41. Cependant, la distinction qui, de convention expresse, serait ainsi établie entre les " supports utilisés ou fabriqués pendant la période d'exécution du contrat et qui seraient toujours dans le commerce au moment de la résiliation ", lesquels échapperaient à la perte du droit d'utiliser les marques de France Télécom en cas de portage du numéro au profit d'un opérateur concurrent, et les autres supports, est porteuse de difficultés pratiques et de futures contestations qui en rendent la mise en œuvre problématique.

42. En outre et surtout, la politique de communication des entreprises utilisatrices de numéros spécifiques ne saurait, pour d'évidentes raisons de cohérence et d'efficacité, raisonnablement s'accommoder d'une coexistence entre supports antérieurs à la date de résiliation de l'abonnement contracté auprès de la société France Télécom, qui continueraient de mentionner les marques de cette dernière, et supports postérieurs à cette date, qui ne porteraient plus lesdites marques.

43. Il y a donc lieu, dans l'attente de la décision du Conseil sur la saisine, d'enjoindre à France Télécom de suspendre l'application de la clause de perte du droit d'utilisation des marques en cause, dans les termes et suivant les modalités prévus au dispositif ci-dessous et d'en informer, par courrier, dans un délai de deux mois à compter de la notification de la présente décision, tous les clients susceptibles de bénéficier de cette suspension, en joignant en annexe une copie de la décision du Conseil.

44. Il n'y a pas lieu, en revanche, d'accueillir la demande de la société Cegetel tendant à ce qu'il soit enjoint à France Télécom, d'une part, de cesser de conditionner l'octroi d'un droit d'usage sur les dénominations en cause à la fourniture de ses services spéciaux, d'autre part, d'établir deux offres séparées pour la fourniture de services spéciaux et l'utilisation des dénominations, s'agissant de dispositions de fond qui excèdent le cadre des mesures conservatoires.

DÉCISION

Article 1er - Il est enjoint à la société France Télécom, à compter de la notification de la présente décision et dans l'attente d'une décision au fond, de suspendre, pour tous les contrats " Numéros Accueil " signés à une date antérieure ou concomitante à la date de la présente décision qui feraient l'objet d'une résiliation avec portage du numéro spécifique de l'abonné chez un opérateur concurrent, l'application de la clause insérée aux articles 3.3 et 14.4.2 du contrat, relative à la perte du droit d'utilisation des marques de France Télécom et à laquelle se réfèrent également les mandats de portabilité annexés aux conventions d'interconnexion de France Télécom.
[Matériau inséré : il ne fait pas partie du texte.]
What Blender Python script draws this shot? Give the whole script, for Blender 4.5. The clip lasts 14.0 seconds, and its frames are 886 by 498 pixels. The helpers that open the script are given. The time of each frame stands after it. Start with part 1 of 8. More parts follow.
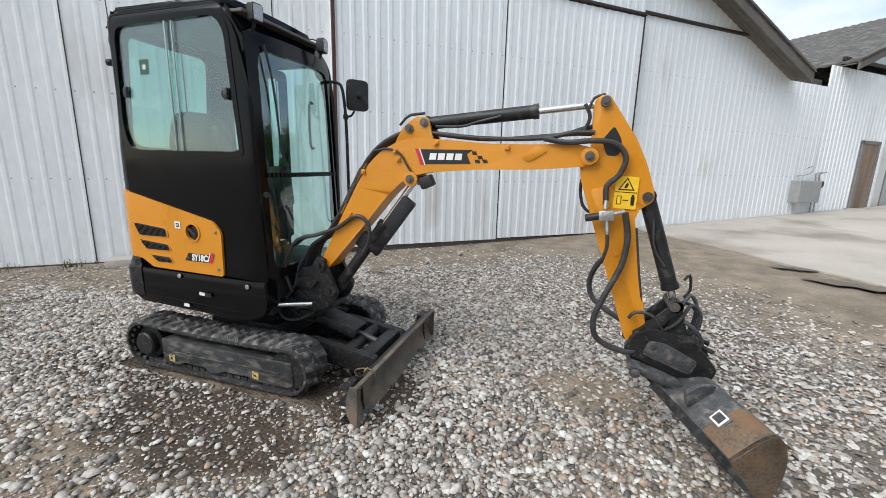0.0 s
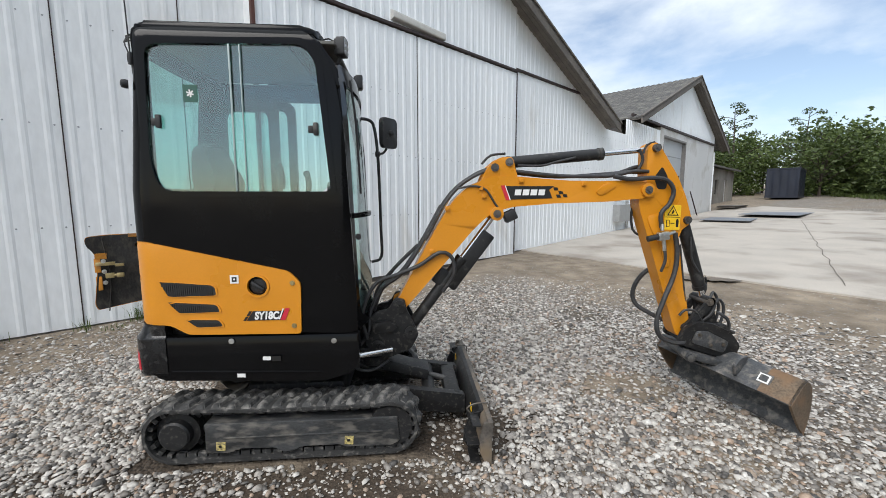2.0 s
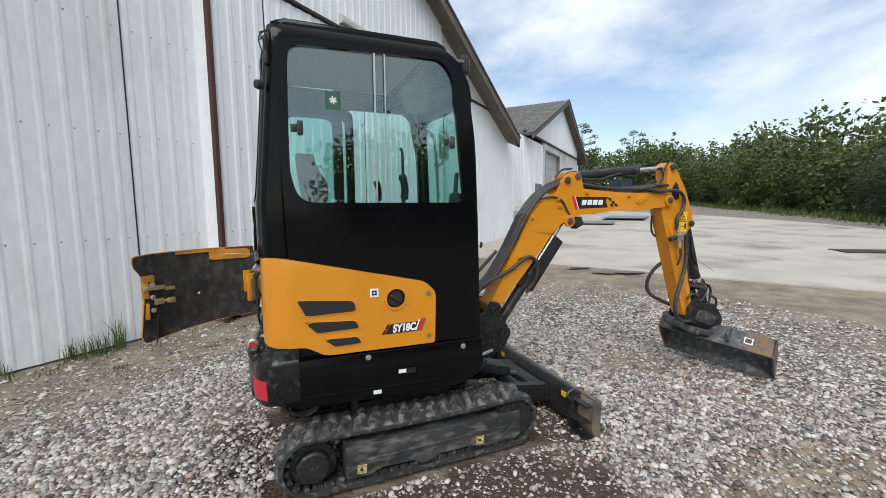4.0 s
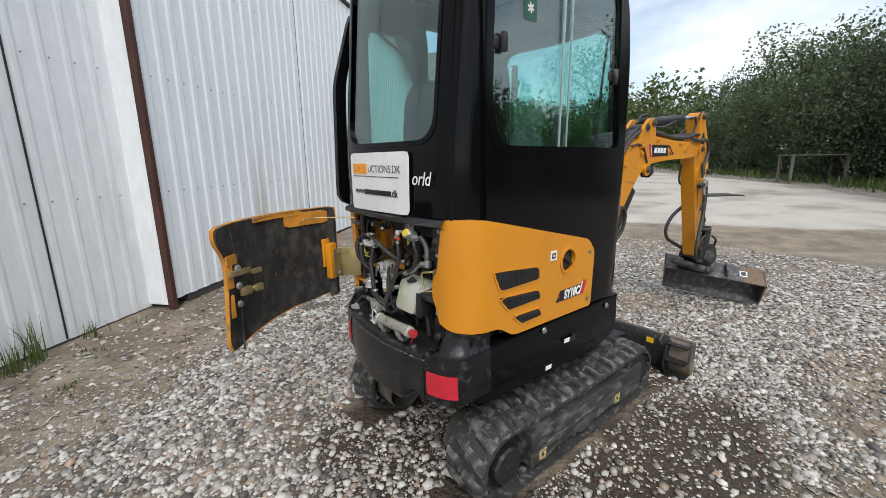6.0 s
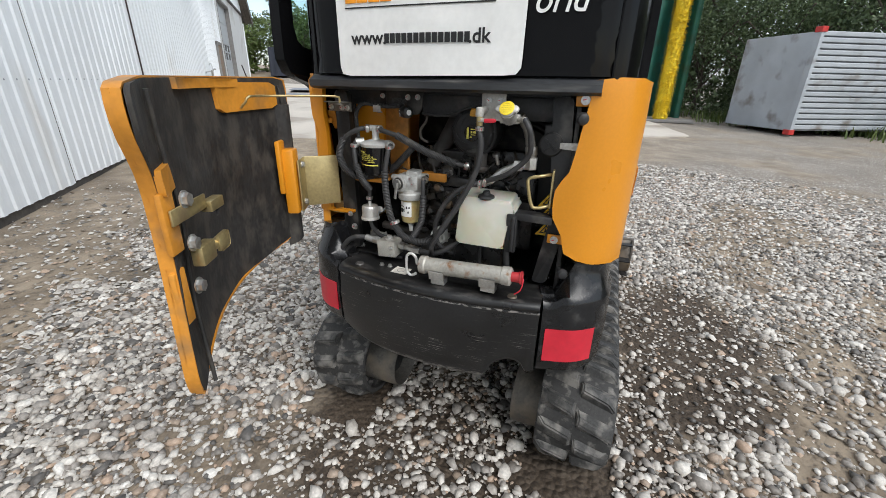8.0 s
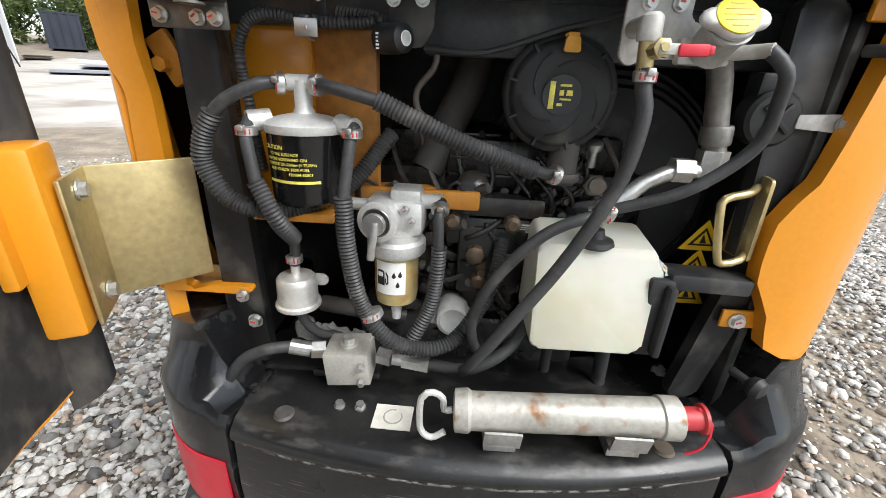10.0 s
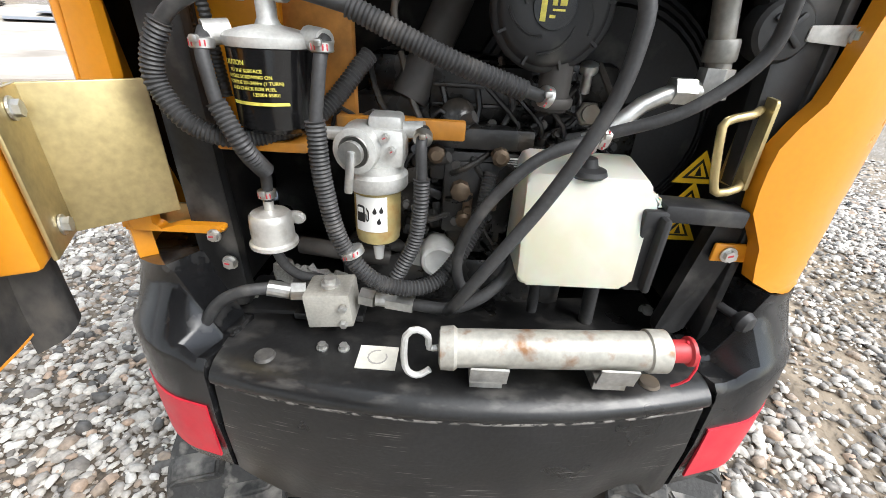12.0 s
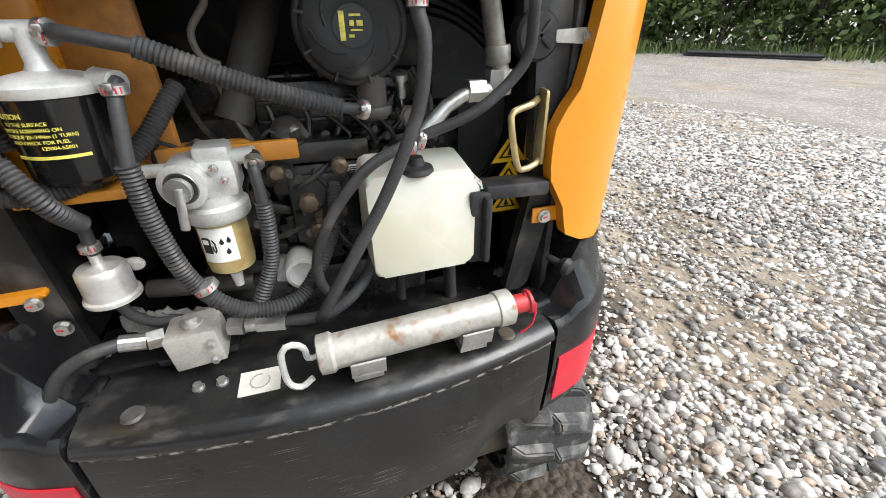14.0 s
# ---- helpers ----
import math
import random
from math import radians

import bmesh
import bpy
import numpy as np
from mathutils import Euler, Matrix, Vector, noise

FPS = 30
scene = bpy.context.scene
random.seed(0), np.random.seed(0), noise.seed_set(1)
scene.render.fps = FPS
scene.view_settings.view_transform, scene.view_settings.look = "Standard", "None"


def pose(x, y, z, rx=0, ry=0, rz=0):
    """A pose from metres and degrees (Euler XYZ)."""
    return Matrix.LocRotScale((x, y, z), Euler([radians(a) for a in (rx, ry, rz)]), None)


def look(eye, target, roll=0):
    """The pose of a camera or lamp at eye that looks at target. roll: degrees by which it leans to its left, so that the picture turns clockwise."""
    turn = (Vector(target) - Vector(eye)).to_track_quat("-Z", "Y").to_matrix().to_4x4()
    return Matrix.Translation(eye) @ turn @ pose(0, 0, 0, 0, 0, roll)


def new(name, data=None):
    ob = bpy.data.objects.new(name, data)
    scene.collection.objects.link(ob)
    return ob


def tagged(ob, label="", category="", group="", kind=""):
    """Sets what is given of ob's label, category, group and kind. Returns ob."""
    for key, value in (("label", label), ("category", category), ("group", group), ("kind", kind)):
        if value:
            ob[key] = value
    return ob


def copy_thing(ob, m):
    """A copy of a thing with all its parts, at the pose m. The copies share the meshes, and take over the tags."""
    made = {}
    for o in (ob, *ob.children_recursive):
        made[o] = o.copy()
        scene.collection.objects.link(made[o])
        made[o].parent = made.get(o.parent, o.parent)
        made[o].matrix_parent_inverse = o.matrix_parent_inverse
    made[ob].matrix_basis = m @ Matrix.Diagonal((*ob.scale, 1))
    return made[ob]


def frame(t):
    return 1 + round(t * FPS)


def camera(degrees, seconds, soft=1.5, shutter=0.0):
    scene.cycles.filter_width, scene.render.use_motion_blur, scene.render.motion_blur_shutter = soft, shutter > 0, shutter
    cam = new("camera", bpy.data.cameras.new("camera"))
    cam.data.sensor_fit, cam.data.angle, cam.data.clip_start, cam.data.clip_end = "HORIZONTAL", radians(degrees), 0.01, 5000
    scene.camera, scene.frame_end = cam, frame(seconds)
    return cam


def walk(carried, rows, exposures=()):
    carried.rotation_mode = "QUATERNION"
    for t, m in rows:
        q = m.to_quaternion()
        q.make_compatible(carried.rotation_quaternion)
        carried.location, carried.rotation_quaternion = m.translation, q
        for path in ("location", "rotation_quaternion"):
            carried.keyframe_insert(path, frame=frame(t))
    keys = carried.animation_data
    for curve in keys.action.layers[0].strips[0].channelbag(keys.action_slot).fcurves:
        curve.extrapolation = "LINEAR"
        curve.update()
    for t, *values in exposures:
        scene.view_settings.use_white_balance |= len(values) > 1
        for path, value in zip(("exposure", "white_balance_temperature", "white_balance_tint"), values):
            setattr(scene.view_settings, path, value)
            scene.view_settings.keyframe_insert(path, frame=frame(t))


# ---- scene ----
cam = camera(94.8, 14.0, 0.5)
PATH = [
    (0, (2.266, -2.556, 1.514), (1.689, -0.685, 1.107), 1.4),
    (0.5, (1.908, -2.759, 1.481), (1.508, -0.834, 1.118), 1.4),
    (1, (1.523, -2.748, 1.502), (1.299, -0.787, 1.176), 0.8),
    (1.5, (1.105, -2.841, 1.512), (1.073, -0.86, 1.232), 0.3),
    (2, (0.739, -2.832, 1.516), (0.904, -0.854, 1.273), -0.1),
    (2.5, (0.379, -2.757, 1.53), (0.724, -0.799, 1.313), -0.3),
    (3, (-0.027, -2.837, 1.524), (0.471, -0.91, 1.324), -0.4),
    (3.2, (-0.171, -2.843, 1.535), (0.384, -0.931, 1.34), -0.4),
    (5.3, (-1.455, -1.928, 1.546), (-0.408, -0.251, 1.241), -1.1),
    (5.5, (-1.548, -1.814, 1.537), (-0.449, -0.175, 1.212), -1.3),
    (6, (-1.8, -1.575, 1.513), (-0.551, -0.074, 1.081), -0.6),
    (6.5, (-1.936, -1.273, 1.427), (-0.534, 0.052, 0.9), 0.1),
    (7, (-1.948, -0.914, 1.384), (-0.41, 0.206, 0.768), 0.7),
    (7.2, (-1.969, -0.807, 1.353), (-0.385, 0.228, 0.707), 0.8),
    (9.3, (-1.427, 0.007, 1.199), (0.389, 0.181, 0.379), 2.4),
    (9.5, (-1.366, 0.032, 1.184), (0.459, 0.156, 0.375), 2.6),
    (10, (-1.25, 0.057, 1.154), (0.589, 0.088, 0.368), 3.0),
    (10.5, (-1.183, 0.056, 1.199), (0.657, 0.042, 0.414), 3.1),
    (11, (-1.165, 0.063, 1.222), (0.662, 0.035, 0.408), 3.2),
    (11.5, (-1.189, 0.06, 1.168), (0.607, 0.033, 0.288), 3.4),
    (12, (-1.238, 0.05, 1.114), (0.517, 0.014, 0.154), 3.4),
    (12.5, (-1.288, 0.029, 1.093), (0.425, -0.02, 0.061), 2.6),
    (13, (-1.27, 0.012, 1.098), (0.418, -0.197, 0.046), 1.7),
    (13.5, (-1.301, 0.043, 1.141), (0.351, -0.365, 0.09), 0.9),
    (14, (-1.276, 0.011, 1.152), (0.361, -0.546, 0.146), -0.1),
]
walk(cam, [(t, look(eye, target, roll)) for t, eye, target, roll in PATH], [(0.0, 0.89), (3.2, 0.76), (5.3, 0.75), (7.2, 0.86), (9.3, 1.42), (10.5, 1.84), (12.0, 1.98), (14.0, 1.84)])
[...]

Article 2 - Il est enjoint à la société France Télécom d'informer, par courrier, dans les deux mois de la notification de la présente décision, tous ses clients titulaires de contrats " Numéros Accueil " signés à une date antérieure ou concomitante à celle de la présente décision de la suspension de l'application de la clause précitée dans le cas de résiliation du contrat avec portage du numéro spécifique de l'abonné chez un opérateur concurrent, en joignant en annexe une copie de la décision du Conseil.